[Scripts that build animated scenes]
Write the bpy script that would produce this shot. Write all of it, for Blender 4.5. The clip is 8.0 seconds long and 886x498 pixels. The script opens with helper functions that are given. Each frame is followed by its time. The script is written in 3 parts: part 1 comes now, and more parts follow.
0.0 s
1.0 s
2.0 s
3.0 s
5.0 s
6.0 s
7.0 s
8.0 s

---

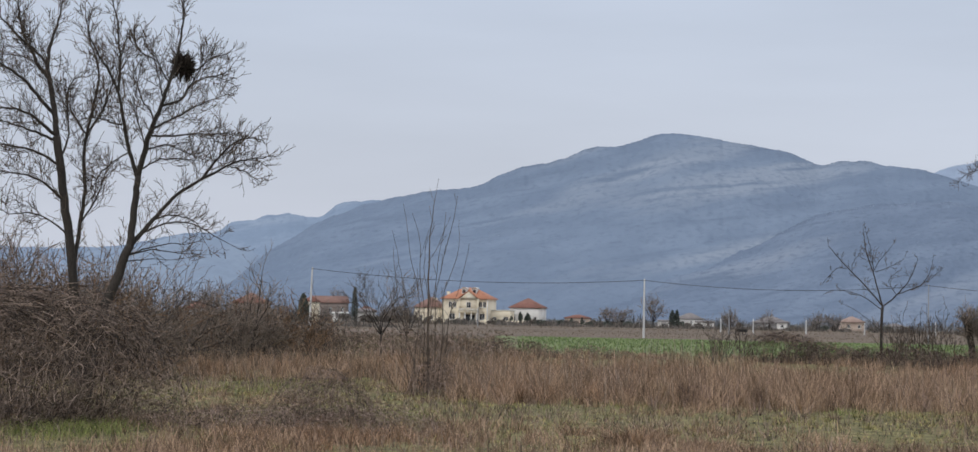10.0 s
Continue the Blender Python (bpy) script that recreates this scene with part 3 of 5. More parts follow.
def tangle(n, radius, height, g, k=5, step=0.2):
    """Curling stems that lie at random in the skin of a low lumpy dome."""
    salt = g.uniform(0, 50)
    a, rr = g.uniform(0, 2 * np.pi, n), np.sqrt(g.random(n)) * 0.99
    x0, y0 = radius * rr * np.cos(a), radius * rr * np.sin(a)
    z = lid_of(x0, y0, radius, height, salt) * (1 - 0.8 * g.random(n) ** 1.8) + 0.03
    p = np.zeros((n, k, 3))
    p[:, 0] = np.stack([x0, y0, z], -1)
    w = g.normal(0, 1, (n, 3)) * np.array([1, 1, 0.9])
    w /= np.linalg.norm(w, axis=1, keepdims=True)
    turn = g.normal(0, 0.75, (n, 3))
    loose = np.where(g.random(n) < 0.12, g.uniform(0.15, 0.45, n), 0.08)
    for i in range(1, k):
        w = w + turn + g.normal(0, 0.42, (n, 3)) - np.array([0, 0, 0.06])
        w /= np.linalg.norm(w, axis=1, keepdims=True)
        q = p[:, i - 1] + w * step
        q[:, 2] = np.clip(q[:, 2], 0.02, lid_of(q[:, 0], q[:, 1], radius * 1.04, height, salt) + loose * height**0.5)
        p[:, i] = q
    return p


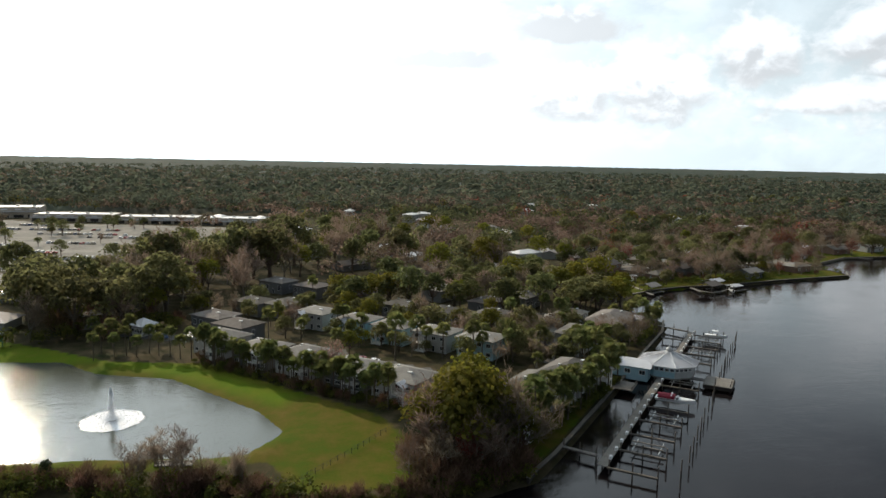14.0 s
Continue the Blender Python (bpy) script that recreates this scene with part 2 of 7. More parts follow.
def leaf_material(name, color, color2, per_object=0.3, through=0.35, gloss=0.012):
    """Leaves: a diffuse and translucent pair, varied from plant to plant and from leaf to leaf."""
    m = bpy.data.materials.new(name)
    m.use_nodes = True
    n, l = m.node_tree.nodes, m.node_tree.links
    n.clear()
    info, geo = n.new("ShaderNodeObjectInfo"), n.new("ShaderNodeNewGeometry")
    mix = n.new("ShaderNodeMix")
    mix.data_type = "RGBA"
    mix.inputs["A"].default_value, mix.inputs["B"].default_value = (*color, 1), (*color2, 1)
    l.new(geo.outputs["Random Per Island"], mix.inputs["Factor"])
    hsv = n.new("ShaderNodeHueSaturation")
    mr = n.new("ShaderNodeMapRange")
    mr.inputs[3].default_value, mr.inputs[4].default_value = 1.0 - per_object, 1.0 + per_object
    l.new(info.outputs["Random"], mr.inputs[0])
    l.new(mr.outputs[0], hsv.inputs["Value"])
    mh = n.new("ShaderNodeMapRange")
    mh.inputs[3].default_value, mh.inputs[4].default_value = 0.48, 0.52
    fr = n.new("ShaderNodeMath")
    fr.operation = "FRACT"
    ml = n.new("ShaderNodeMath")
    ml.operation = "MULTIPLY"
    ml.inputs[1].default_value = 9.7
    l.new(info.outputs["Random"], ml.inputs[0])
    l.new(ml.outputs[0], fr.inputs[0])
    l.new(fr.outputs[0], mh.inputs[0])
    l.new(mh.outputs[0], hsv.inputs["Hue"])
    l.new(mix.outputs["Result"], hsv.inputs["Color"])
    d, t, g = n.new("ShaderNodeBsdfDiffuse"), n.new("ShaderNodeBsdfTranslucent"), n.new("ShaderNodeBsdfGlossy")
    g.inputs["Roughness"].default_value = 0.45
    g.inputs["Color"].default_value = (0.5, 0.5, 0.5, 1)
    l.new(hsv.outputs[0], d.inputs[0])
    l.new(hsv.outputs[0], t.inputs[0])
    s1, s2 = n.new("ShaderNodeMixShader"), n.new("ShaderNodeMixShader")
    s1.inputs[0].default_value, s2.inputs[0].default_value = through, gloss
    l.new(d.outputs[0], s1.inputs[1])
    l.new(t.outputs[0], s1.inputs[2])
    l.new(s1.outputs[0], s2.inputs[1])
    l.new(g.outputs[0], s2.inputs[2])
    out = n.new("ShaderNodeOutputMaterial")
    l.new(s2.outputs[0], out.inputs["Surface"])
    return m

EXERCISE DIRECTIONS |
Within the data above, pick out all lines holding the word "Blender".

SOLUTION |
Write the bpy script that would produce this shot. Write all of it, for Blender 4.5. The clip is 8.0 seconds long and 886x498 pixels. The script opens with helper functions that are given. Each frame is followed by its time. The script is written in 3 parts: part 1 comes now, and more parts follow.
Continue the Blender Python (bpy) script that recreates this scene with part 3 of 5. More parts follow.
Continue the Blender Python (bpy) script that recreates this scene with part 2 of 7. More parts follow.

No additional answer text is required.